[BEGIN]

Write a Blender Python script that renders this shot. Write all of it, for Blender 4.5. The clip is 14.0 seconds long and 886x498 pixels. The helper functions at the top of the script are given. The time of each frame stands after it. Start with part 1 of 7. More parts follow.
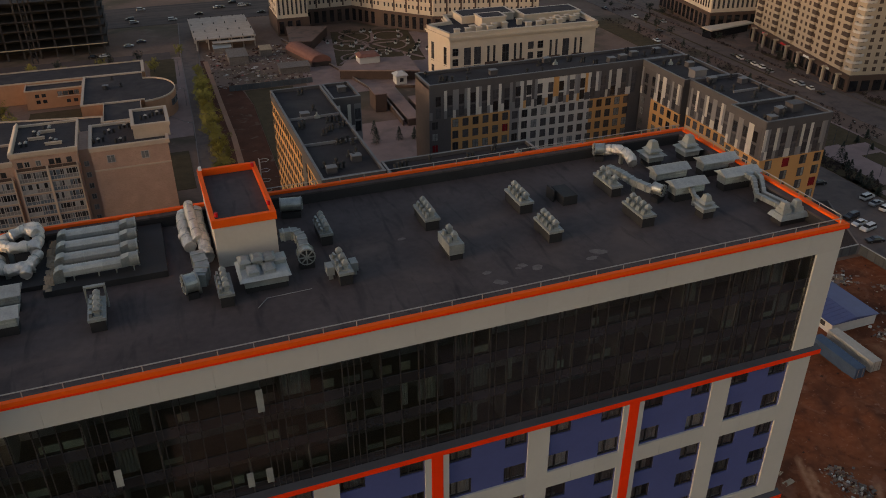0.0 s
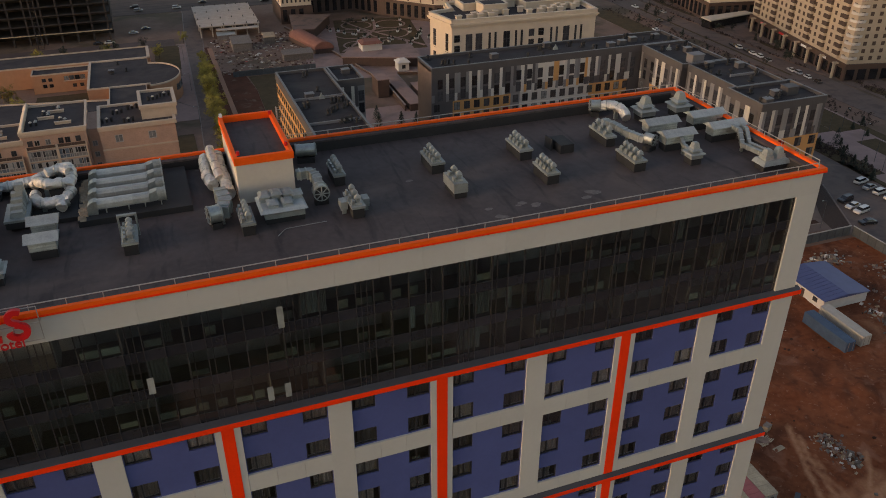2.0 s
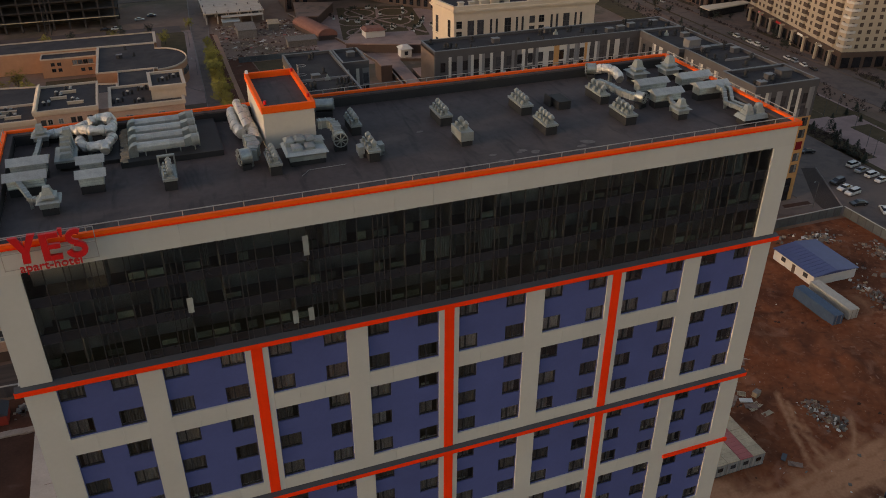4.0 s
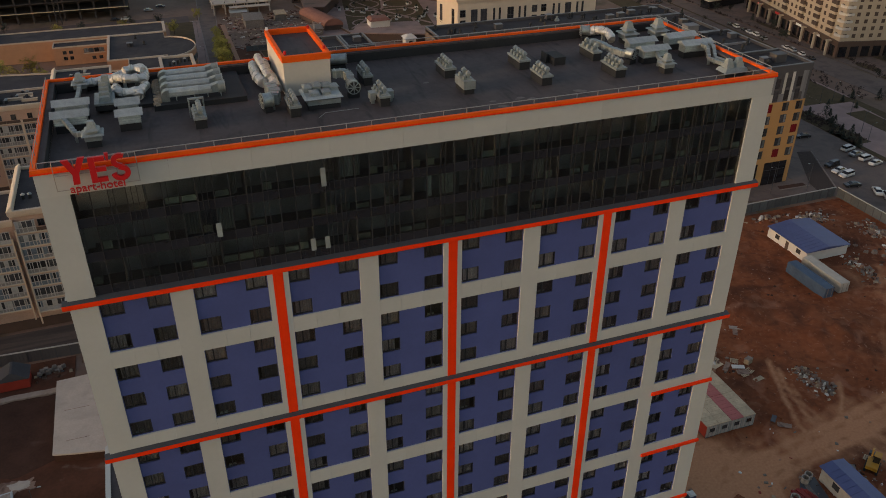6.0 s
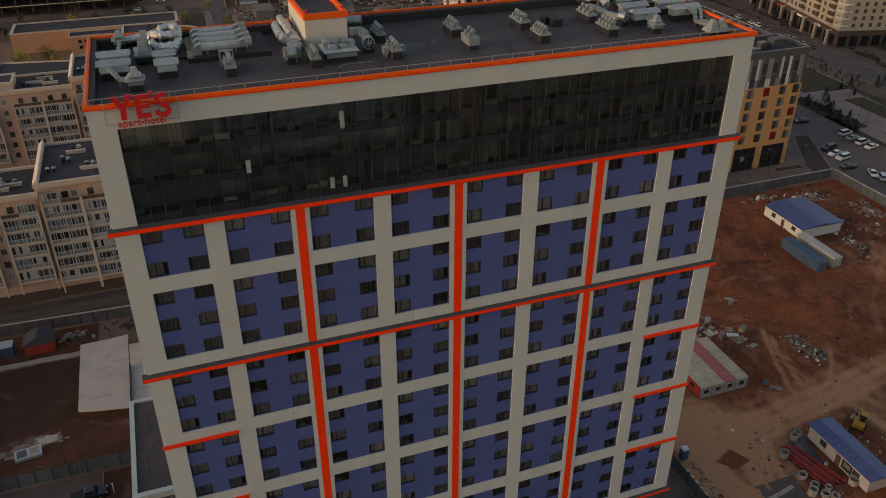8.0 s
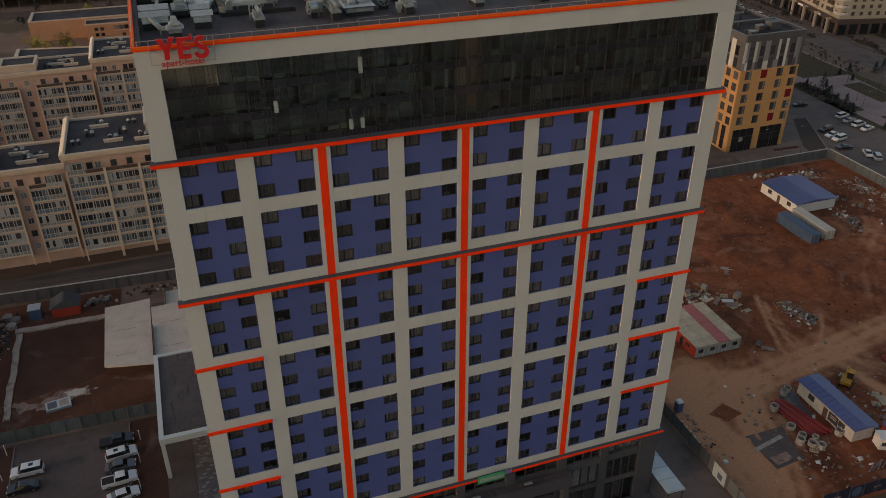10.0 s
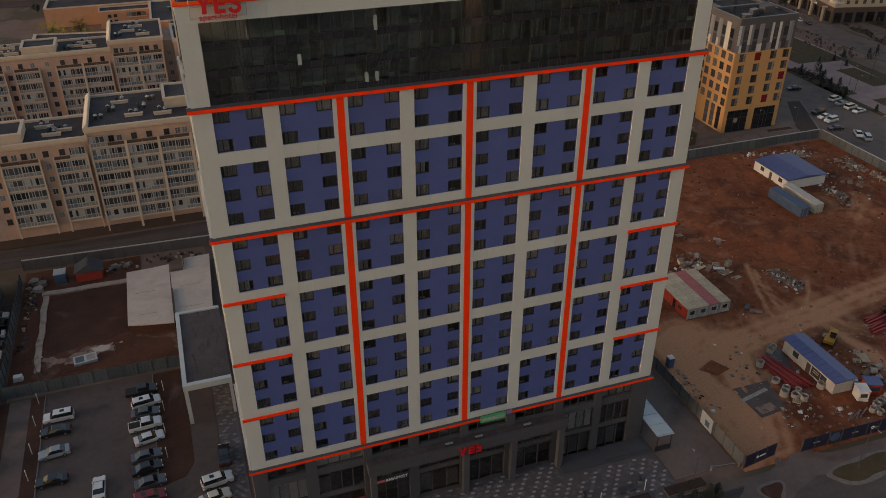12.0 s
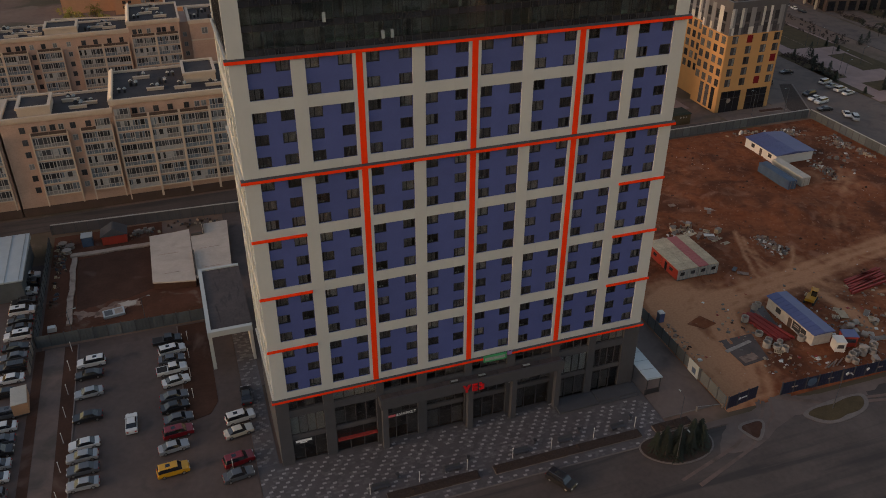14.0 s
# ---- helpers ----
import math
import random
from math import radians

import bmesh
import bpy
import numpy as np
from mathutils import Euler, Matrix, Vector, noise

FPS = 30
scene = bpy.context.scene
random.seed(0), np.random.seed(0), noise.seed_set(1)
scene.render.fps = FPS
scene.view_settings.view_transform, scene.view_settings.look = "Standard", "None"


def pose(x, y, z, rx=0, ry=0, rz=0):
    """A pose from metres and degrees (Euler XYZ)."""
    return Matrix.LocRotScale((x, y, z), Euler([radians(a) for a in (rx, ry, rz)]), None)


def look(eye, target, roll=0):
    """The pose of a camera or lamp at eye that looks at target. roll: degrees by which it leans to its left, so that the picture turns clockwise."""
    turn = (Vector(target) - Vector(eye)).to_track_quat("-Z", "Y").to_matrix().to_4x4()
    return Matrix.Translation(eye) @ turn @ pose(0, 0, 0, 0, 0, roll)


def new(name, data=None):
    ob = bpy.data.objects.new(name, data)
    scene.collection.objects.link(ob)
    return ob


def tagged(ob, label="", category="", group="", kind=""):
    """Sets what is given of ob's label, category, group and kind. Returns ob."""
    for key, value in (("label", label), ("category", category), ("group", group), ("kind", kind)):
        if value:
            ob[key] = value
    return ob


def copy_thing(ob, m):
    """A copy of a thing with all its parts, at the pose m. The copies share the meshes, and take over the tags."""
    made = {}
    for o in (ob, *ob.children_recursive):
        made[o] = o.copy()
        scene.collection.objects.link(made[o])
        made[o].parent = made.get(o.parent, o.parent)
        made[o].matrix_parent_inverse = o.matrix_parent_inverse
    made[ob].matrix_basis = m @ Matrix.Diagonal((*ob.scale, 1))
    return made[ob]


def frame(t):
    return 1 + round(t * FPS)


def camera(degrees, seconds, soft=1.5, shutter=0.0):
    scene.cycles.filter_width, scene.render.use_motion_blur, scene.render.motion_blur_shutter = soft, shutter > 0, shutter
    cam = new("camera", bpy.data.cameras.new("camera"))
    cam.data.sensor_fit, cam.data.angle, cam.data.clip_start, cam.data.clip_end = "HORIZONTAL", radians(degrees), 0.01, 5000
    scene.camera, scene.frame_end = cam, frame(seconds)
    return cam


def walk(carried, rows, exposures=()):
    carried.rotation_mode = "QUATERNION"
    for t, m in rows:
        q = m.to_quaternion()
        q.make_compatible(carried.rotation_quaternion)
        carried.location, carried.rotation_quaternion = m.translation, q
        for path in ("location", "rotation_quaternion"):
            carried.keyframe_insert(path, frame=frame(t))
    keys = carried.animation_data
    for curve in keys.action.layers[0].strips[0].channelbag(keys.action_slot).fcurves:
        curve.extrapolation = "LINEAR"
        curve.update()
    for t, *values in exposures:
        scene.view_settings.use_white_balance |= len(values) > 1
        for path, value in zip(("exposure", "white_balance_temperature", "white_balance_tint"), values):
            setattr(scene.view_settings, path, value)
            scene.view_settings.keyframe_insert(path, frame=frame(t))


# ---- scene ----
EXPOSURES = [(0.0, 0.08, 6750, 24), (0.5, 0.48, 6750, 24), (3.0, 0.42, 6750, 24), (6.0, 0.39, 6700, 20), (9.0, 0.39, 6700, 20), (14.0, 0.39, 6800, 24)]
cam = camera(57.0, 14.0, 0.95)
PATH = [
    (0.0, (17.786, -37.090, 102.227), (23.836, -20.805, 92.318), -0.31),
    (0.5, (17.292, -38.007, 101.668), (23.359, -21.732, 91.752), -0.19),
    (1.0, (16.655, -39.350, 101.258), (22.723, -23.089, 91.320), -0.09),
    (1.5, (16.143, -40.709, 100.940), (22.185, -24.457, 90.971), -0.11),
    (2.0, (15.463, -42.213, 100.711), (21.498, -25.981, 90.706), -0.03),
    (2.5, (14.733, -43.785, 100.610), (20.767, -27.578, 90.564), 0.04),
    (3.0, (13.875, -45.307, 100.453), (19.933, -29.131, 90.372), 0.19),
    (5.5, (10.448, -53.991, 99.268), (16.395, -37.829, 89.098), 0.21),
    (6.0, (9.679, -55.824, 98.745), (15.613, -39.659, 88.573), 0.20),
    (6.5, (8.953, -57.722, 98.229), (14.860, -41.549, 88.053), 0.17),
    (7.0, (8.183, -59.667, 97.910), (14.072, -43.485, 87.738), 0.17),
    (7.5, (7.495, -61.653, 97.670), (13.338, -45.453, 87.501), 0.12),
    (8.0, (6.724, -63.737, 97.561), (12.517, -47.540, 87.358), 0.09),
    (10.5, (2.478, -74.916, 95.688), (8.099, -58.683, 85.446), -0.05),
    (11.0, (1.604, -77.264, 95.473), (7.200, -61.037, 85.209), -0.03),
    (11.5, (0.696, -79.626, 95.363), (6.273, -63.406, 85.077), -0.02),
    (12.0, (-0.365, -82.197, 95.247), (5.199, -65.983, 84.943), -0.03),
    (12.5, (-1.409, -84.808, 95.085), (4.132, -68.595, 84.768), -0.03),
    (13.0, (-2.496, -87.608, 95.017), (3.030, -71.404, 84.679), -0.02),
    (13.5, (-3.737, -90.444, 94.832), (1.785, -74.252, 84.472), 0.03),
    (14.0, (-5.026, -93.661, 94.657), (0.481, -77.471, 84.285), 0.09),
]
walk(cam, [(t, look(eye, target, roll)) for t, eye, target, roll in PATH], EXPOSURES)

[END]

__TO BE DONE__.
Only the lines from the top of the data through the line with "import random" should be quoted, exactly and with both ends kept; skip the pictures.

__EXERCISE OUTPUT__.
Write a Blender Python script that renders this shot. Write all of it, for Blender 4.5. The clip is 14.0 seconds long and 886x498 pixels. The helper functions at the top of the script are given. The time of each frame stands after it. Start with part 1 of 7. More parts follow.
0.0 s
2.0 s
4.0 s
6.0 s
8.0 s
10.0 s
12.0 s
14.0 s
# ---- helpers ----
import math
import random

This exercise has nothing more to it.